Berlin. Wo laufen sie denn, wo laufen sie denn hin? Die Quintessenz dieses Komik-Klassikers von Wilhelm Bendow lässt sich mit Blick auf den 1. FC Union durch Nina Hagens Klubhymne beantworten: Immer weiter, ganz nach vorn. Bis in die Bundesliga.
Der Sieg auf St. Pauli, dieser sechste Erfolg im siebten Rückrundenspiel, hat wieder einmal gezeigt: Union hat Luft nach oben. Viel Luft. Die Mannschaft von Jens Keller ist in der Lage, auch in der Schlussphase, in der einer Elf schon mal die Kräfte schwinden können, noch eine Schippe draufzulegen.
Der fünfte Sieg in Folge, die Einstellung des Klubrekords aus der Zeit des damaligen Erfolgstrainers Georgi Wassilew (2001/02), zeigt, „dass wir immer wieder in der Lage sind, unser Bestes zu geben“, sagte Mittelfeldspieler Damir Kreilach, neben Sebastian Polter der Union-Torschütze am Millerntor. Jens Keller, der heutige Coach, hat eine einfache Erklärung für die gute Verfassung seiner Profis: „Wir wollen nicht quatschen, sondern arbeiten.“
Ökonomisches Spiel statt Riesenaufwand
Das hat die Mannschaft getan. In der Vorbereitung, in der die Grundlage dafür gelegt wurde, dass den Köpenickern auch in der Schlussphase die Luft nicht ausgeht. Und auch zwischen den Partien, wie Rechtsverteidiger Christopher Trimmel bestätigte: „Auch wenn es gut funktioniert, setzten wir uns hin und bereden, was wir besser machen können.“ Daran wird gearbeitet, in jeder Trainingseinheit.
„Wir ruhen uns nicht darauf aus, dass wir unsere Spiele gewinnen“, sagte Torwart Daniel Mesenhöler: „Ich will jetzt nicht sagen, dass dies ein Schlüssel zum Erfolg sein könnte, aber was würde es uns bringen, wenn wir jetzt sagen: Wir haben fünf Spiele in Folge gewonnen, jetzt brauchen wir nicht mehr weiterarbeiten. Davon haben wir ja nichts. Deshalb arbeiten wir kontinuierlich weiter, und das Resultat sieht man auf dem Platz.“ Wie gerade in Hamburg wieder.
Der Effekt ist klar zu erkennen. Während St. Pauli, das am Freitagabend kein schlechtes Spiel abgeliefert hat, einen Riesenaufwand betreiben musste, um vor das Union-Tor zu kommen, sparten die Köpenicker viel Kraft durch ihr präziseres Spiel nach vorn. Nur so gelang es, den Rückstand von vier Punkten auf die zu Jahresbeginn zweitplatzierten Hannoveraner in einen Zwei-Punkte-Vorsprung auf die Niedersachsen zu verwandeln. Und zugleich mit Siegen am Freitagabend immer wieder vorzulegen und den Druck auf die Konkurrenz aufrechtzuerhalten oder sogar zu erhöhen.

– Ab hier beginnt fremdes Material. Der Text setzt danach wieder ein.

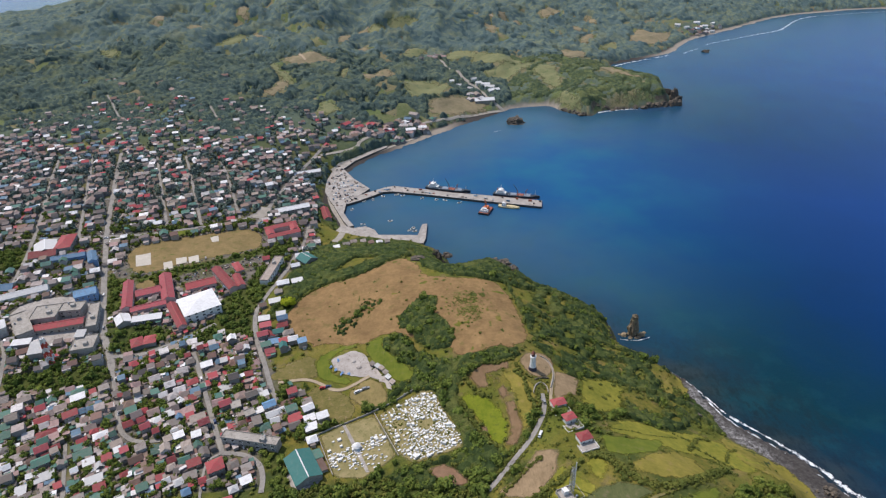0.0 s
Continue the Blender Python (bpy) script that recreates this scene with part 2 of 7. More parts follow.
MANY_WALLS = plaster("town_plaster", [(0.38, 0.36, 0.34), (0.27, 0.26, 0.25), (0.50, 0.48, 0.46), (0.21, 0.20, 0.20), (0.34, 0.30, 0.26)], "island")
WHITE_WALL = plain("white_painted_wall", (0.74, 0.73, 0.70), 0.7, amount=0.25)
PINK_WALL = plain("pale_pink_wall", (0.58, 0.42, 0.40), 0.8)
BLUE_WALL = plain("blue_painted_wall", (0.16, 0.30, 0.52), 0.7)
CONCRETE = earthy("weathered_concrete", (0.26, 0.245, 0.225), (0.42, 0.40, 0.365), 6, 0.7, 0.9, 0.2, 0.05, (0.17, 0.155, 0.14))
PANE = plain("dark_window_glass", (0.03, 0.035, 0.04), 0.15, amount=0.1)
DOOR = plain("brown_door", (0.12, 0.07, 0.045), 0.6)
FRAME_WHITE = plain("white_frame", (0.7, 0.7, 0.69), 0.5)
ASPHALT = earthy("grey_concrete_road", (0.20, 0.188, 0.172), (0.32, 0.30, 0.27), 9, 0.8, 0.9, 0.2, 0.05, (0.13, 0.12, 0.108))
PALE_ROAD = earthy("pale_concrete_road", (0.27, 0.248, 0.21), (0.38, 0.345, 0.295), 9, 0.8, 0.9, 0.2, 0.05, (0.22, 0.20, 0.165))
DIRT = earthy("pale_dirt_track", (0.30, 0.23, 0.15), (0.44, 0.36, 0.26), 5, 0.8, 0.95, 0.3, 0.1, (0.20, 0.17, 0.08))
GRASS_TRACK = earthy("worn_grassy_track", (0.125, 0.12, 0.036), (0.235, 0.19, 0.085), 3, 0.7, 0.95, 0.3, 0.1, (0.10, 0.115, 0.03))
GRAVEL = earthy("grey_gravel", (0.30, 0.265, 0.235), (0.46, 0.42, 0.38), 6, 0.7, 0.95, 0.4, 0.15, (0.20, 0.17, 0.14))
PAVING = earthy("pale_port_paving", (0.24, 0.22, 0.20), (0.44, 0.405, 0.365), 10, 1.2, 0.9, 0.2, 0.05, (0.19, 0.175, 0.155))
COURT = earthy("pale_court_concrete", (0.42, 0.38, 0.32), (0.54, 0.50, 0.43), 8, 1.0, 0.9, 0.1, 0.03)
FIELD = {
    "dry": earthy("dry_brown_grass", (0.160, 0.101, 0.045), (0.295, 0.188, 0.084), 22, 2.6, 0.95, 0.7, 0.7, (0.15, 0.118, 0.042), ragged=True),
    "tan": earthy("tan_stubble", (0.160, 0.130, 0.052), (0.280, 0.215, 0.090), 12, 1.2, 0.95, 0.4, 0.3, (0.17, 0.15, 0.05), (1, 0.25, 1), ragged=0.35),
    "brown": earthy("ploughed_brown_soil", (0.145, 0.092, 0.05), (0.235, 0.155, 0.088), 9, 0.9, 0.95, 0.6, 0.4, (0.12, 0.10, 0.04), (1, 0.2, 1), ragged=0.35),
    "lime": earthy("bright_green_grass", (0.095, 0.132, 0.010), (0.195, 0.210, 0.020), 10, 1.6, 0.95, 0.6, 0.5, (0.065, 0.090, 0.018), ragged=True),
    "yellow": earthy("yellow_green_pasture", (0.125, 0.135, 0.018), (0.255, 0.228, 0.038), 11, 1.8, 0.95, 0.5, 0.4, (0.11, 0.135, 0.024), ragged=True),
    "hillolive": earthy("hill_pasture", (0.130, 0.150, 0.070), (0.205, 0.200, 0.100), 30, 4.0, 0.95, 0.5, 0.4, (0.085, 0.115, 0.055), ragged=True),
    "hilltan": earthy("dry_hill_pasture", (0.165, 0.145, 0.085), (0.265, 0.215, 0.135), 30, 4.0, 0.95, 0.5, 0.4, (0.13, 0.14, 0.07), ragged=True),
    "green": earthy("green_crop", (0.084, 0.115, 0.014), (0.150, 0.165, 0.024), 12, 1.4, 0.95, 0.4, 0.3, (0.15, 0.15, 0.045), (1, 0.25, 1), ragged=0.35),
    "dark": earthy("grey_green_crop", (0.062, 0.078, 0.028), (0.125, 0.132, 0.052), 7, 1.2, 0.95, 0.6, 0.4, (0.15, 0.13, 0.07), (1, 0.2, 1), ragged=0.35),
    "olive": earthy("olive_pasture", (0.130, 0.122, 0.022), (0.255, 0.208, 0.046), 14, 1.8, 0.95, 0.5, 0.4, (0.24, 0.18, 0.06), ragged=True),
    "sports": earthy("worn_sports_turf", (0.150, 0.118, 0.048), (0.265, 0.185, 0.085), 16, 1.2, 0.95, 0.3, 0.2, (0.12, 0.12, 0.035), ragged=0.35),
    "cemetery": earthy("cemetery_grass", (0.175, 0.158, 0.062), (0.31, 0.255, 0.13), 7, 0.8, 0.95, 0.4, 0.3, (0.10, 0.115, 0.03), ragged=0.35),
    "loam": earthy("light_brown_soil", (0.195, 0.138, 0.078), (0.315, 0.228, 0.135), 8, 1.0, 0.95, 0.5, 0.3, (0.15, 0.115, 0.06), (1, 0.2, 1), ragged=0.35),
    "worn": earthy("worn_brownish_grass", (0.100, 0.098, 0.026), (0.200, 0.162, 0.060), 9, 1.4, 0.95, 0.5, 0.4, (0.24, 0.18, 0.095), ragged=True),
    "redsoil": earthy("reddish_soil", (0.165, 0.095, 0.06), (0.25, 0.16, 0.10), 6, 0.9, 0.95, 0.5, 0.3, (0.13, 0.11, 0.05), ragged=0.35),
}
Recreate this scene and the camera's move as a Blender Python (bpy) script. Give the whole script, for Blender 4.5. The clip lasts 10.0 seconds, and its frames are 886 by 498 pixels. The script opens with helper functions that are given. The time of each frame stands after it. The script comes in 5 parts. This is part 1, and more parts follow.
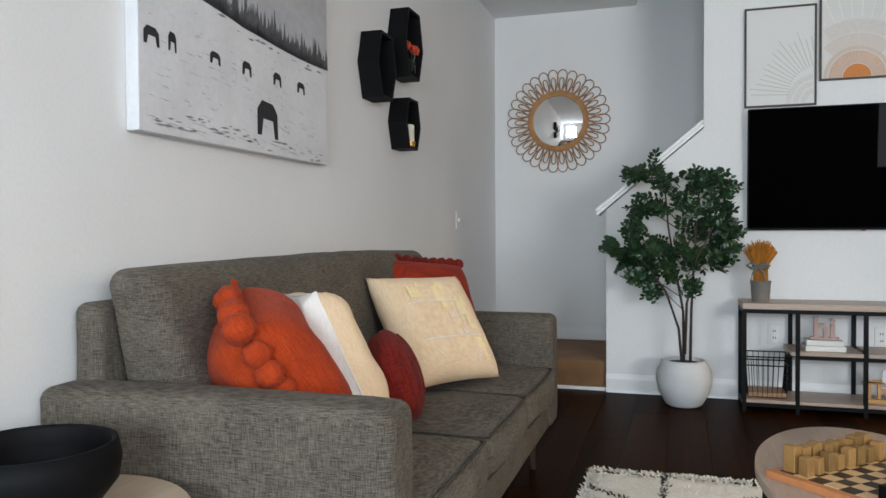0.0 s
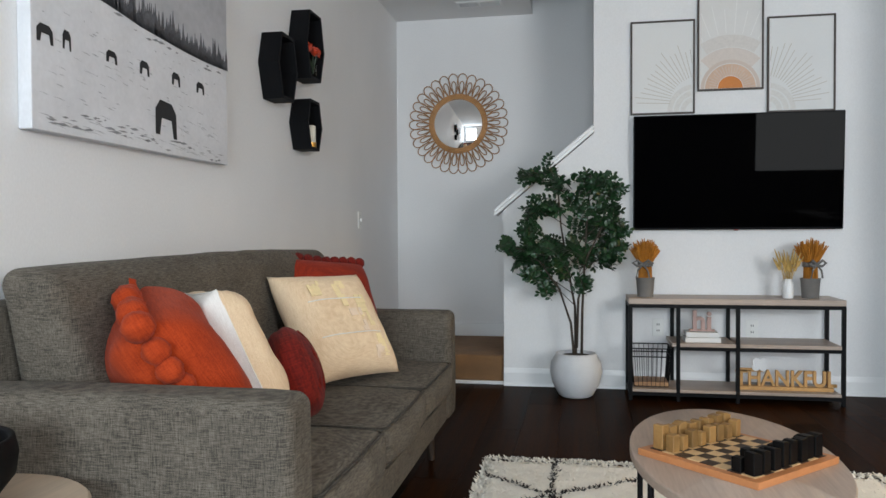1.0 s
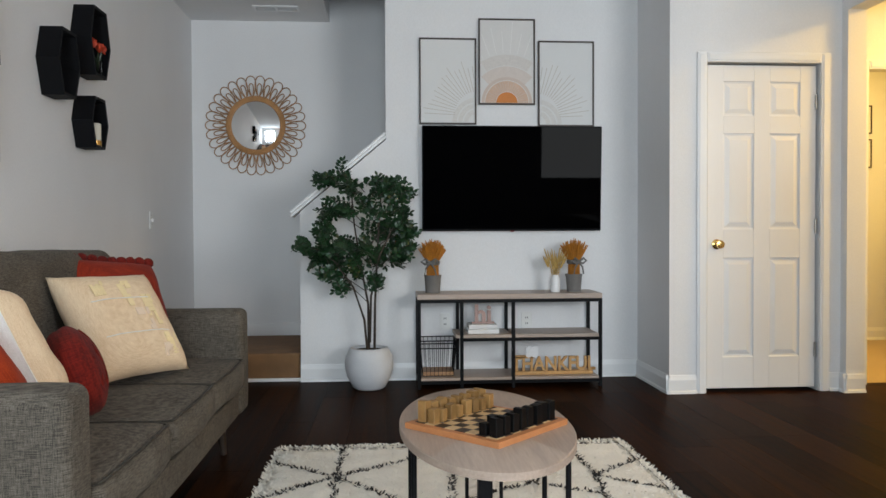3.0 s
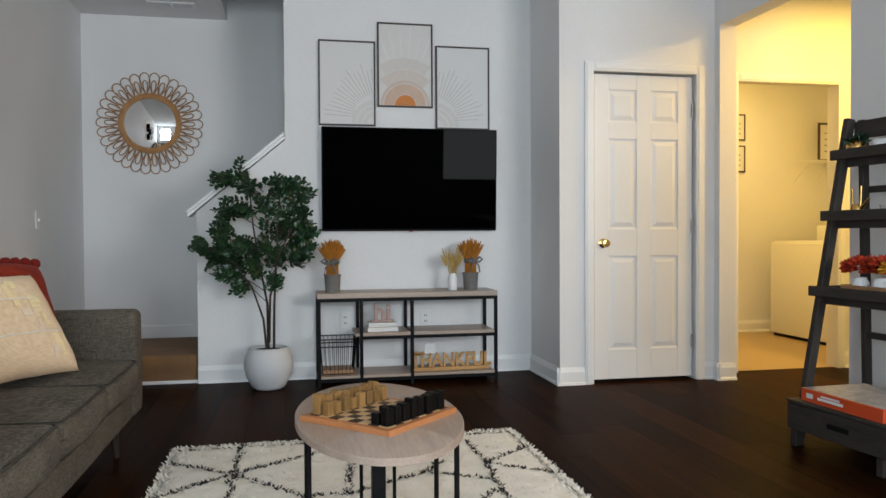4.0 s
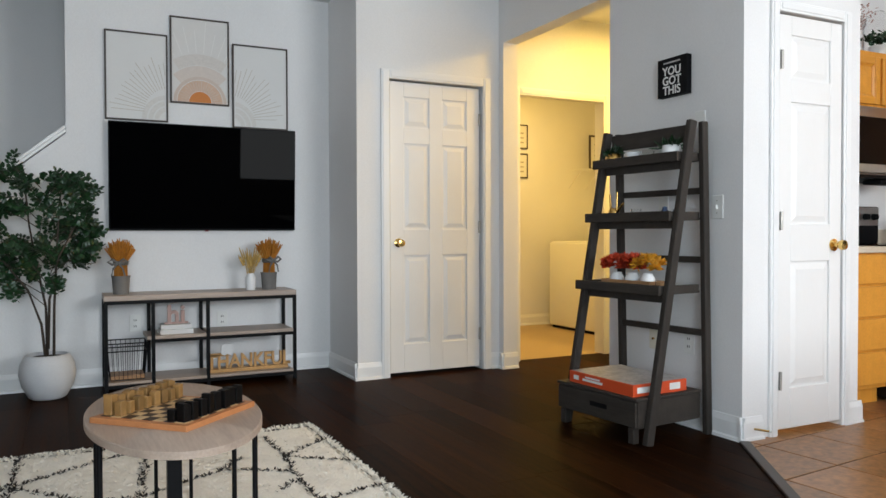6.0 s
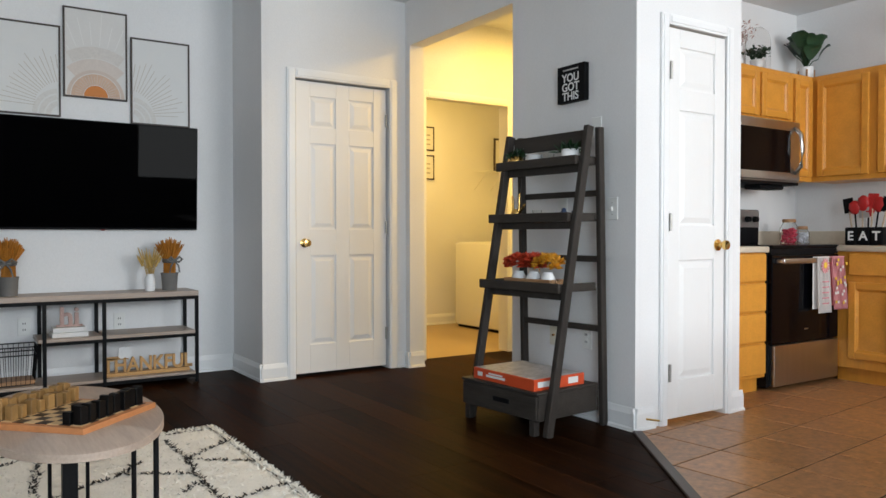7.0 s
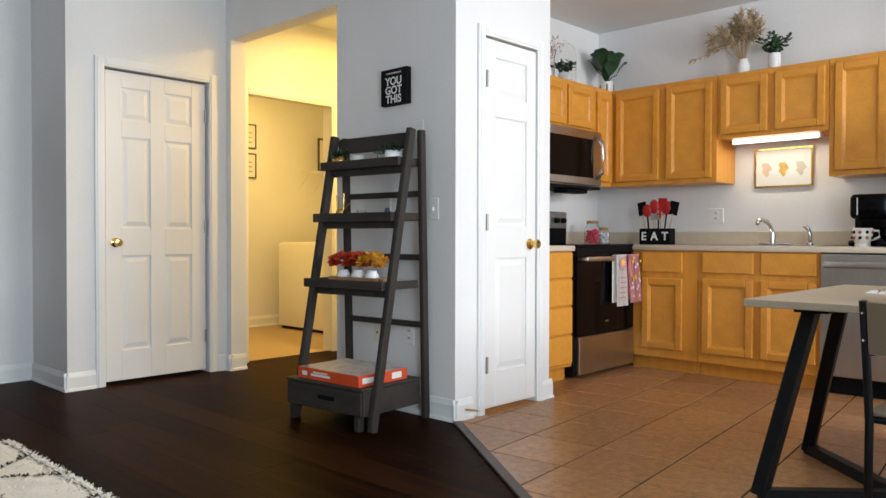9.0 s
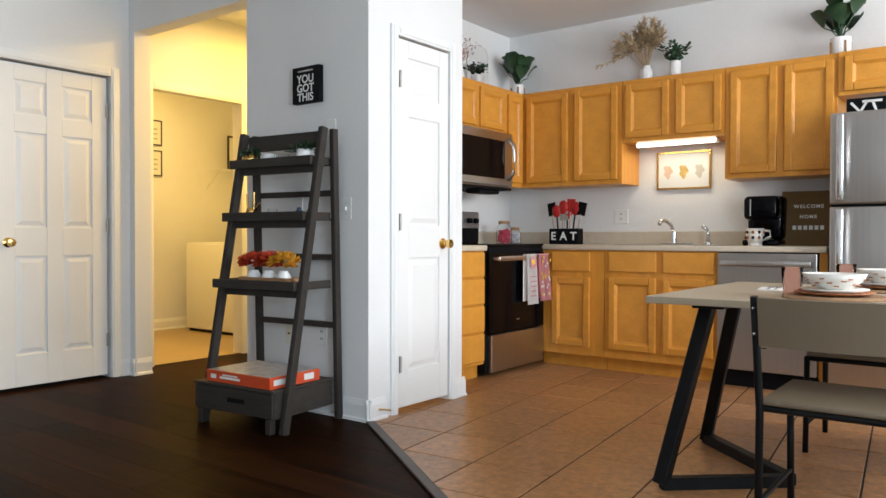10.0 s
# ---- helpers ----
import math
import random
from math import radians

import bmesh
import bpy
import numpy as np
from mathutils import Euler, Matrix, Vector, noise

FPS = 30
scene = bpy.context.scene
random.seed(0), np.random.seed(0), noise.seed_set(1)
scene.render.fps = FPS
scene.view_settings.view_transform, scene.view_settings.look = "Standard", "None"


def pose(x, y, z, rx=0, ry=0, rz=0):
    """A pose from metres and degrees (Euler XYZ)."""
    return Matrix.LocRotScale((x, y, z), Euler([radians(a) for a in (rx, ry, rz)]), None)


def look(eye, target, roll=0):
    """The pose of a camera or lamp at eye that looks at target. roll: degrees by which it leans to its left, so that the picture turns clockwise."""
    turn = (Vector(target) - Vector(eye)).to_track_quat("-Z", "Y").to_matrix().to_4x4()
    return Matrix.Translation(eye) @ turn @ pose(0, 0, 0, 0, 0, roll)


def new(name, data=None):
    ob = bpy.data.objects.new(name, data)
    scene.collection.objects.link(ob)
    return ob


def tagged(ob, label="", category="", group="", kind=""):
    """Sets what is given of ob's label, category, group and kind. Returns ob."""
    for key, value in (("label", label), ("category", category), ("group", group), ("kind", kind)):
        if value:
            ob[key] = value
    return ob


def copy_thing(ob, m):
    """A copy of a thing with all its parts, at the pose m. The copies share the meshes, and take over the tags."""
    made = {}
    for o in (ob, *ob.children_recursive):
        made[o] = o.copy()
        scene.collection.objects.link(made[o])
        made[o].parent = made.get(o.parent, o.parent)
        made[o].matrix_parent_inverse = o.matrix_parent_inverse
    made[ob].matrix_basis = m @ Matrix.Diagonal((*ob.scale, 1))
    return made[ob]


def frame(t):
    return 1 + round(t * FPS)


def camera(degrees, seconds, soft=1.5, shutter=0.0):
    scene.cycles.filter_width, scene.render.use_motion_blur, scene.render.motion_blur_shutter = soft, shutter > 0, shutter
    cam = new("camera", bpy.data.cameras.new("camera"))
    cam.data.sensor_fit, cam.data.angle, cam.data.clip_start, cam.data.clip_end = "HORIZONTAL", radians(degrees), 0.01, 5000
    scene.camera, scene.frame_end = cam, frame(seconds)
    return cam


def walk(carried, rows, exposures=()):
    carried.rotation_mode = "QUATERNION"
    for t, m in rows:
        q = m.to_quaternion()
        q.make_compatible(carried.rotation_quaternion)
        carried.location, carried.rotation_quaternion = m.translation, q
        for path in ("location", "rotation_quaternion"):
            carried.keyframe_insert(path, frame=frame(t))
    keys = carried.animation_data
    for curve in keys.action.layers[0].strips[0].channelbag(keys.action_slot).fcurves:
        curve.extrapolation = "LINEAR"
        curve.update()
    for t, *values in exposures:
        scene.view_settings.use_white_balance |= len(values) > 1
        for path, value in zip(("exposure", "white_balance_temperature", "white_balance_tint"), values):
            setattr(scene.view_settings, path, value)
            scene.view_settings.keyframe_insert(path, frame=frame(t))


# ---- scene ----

„Ich schaue lieber von oben nach unten“
Apropos Druck. Gerade jetzt, da das letzte, das entscheidende Saisondrittel begonnen hat, ist es wichtig, körperlich voll da zu sein. Denn auch wenn Union, mit dem Saisonziel Platz eins bis fünf gestartet, nicht zwingend aufsteigen muss – je länger die Berliner sich auf einem direkten Aufstiegsplatz befinden, desto eher schleicht sich das Gefühl ein, am Ende doch etwas verspielt zu haben, sollte es nicht reichen.
„Nach dem, was wir uns erarbeitet haben, wäre es schon eine Enttäuschung, wenn wir nicht die Plätze eins bis drei erreichen würden“, sagte Verteidiger Emanuel Pogatetz, ohne zu verkennen, welche Leistung die Köpenicker bislang vollbracht haben: „Wenn man dann später einen Schritt zurücktritt, wäre Platz vier sicher auch ein Erfolg.“
Bislang kann Union mit der Situation gut umgehen. Oder wie es Trainer Keller formulierte: „Wenn man das Druck nennt, dann ist das schöner Druck. Ich bin gern im Aufstiegsrennen dabei und schaue von oben nach unten. Wer das als Druck empfindet – ich nicht. Ich empfinde das als etwas angenehmes.“ Im Abstiegskampf, „wenn es um Arbeitsplätze geht“, so Keller, das sei Druck: „Wir haben nur Druck, weil wir jedes Spiel erfolgreich gestalten wollen. Und das ist in keiner Weise belastend.“ Kapitän Felix Kroos nennt es schlicht „Vorfreude auf noch mehr richtig große Spiele“.